Before we can credibly speak of conveying predictable guiding principles to the private sector, we need prosecutors on the same page themselves.  Getting prosecutors across the country in one room to reflect on recent key resolutions and walk through emerging challenges in compliance will help educate our trial attorneys on the guiding principles by which we will pursue or not pursue corporate charges.

At the end of the day, we at the Department of Justice are deeply mindful of our role in ensuring greater transparency in corporate enforcement, and the impact that has in the corporate community.  Given my own past experience, I’d venture to guess that most, if not all of you, in the room today have had a client ask some version of the following question in the course of a DOJ-facing matter: “How do you think the Department will react if we do X?”  Believe it or not, we want to help enable you to better answer those questions with greater confidence and greater credibility.  It is in our own interest to do so.
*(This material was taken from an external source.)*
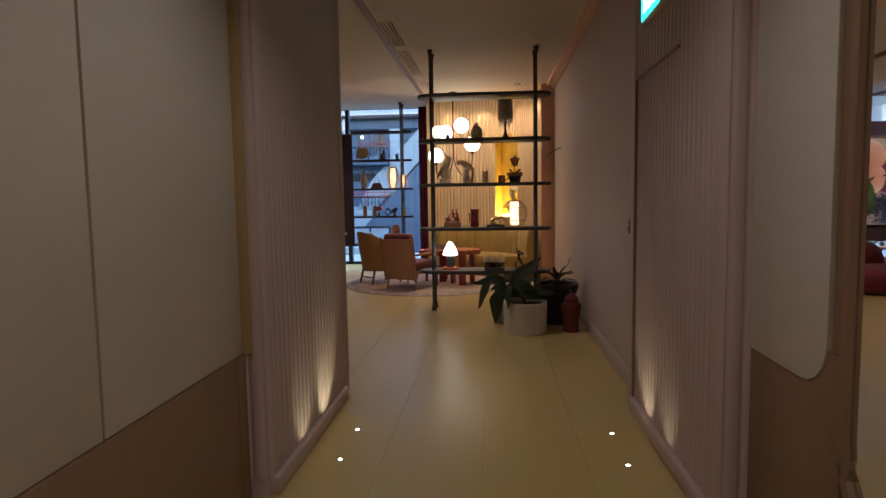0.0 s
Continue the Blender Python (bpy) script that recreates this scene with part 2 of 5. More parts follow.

Exercises of prosecutorial discretion are never formulaic.  But with more established markers by which both prosecutors and the private sector can conform their actions, we can expand the extent to which government and industry find themselves aligned and working toward the same ends, rather than against each other.

After all, companies are, in many ways, the first line of defense against corporate misconduct.  Working with many of you, companies are best equipped and best positioned to evaluate risk and implement measures to prevent corporate misconduct before it occurs. 

And when companies are incentivized to avert at the front end – through effective internal controls and compliance programs – the very violations that we would have to prosecute at the back end, that inures to the benefit of both government and industry. 

We have mutual interests in seeing corporate misconduct fairly and effectively deterred and redressed.  And at the Department of Justice, we will continue to do our part to advance those mutual interests.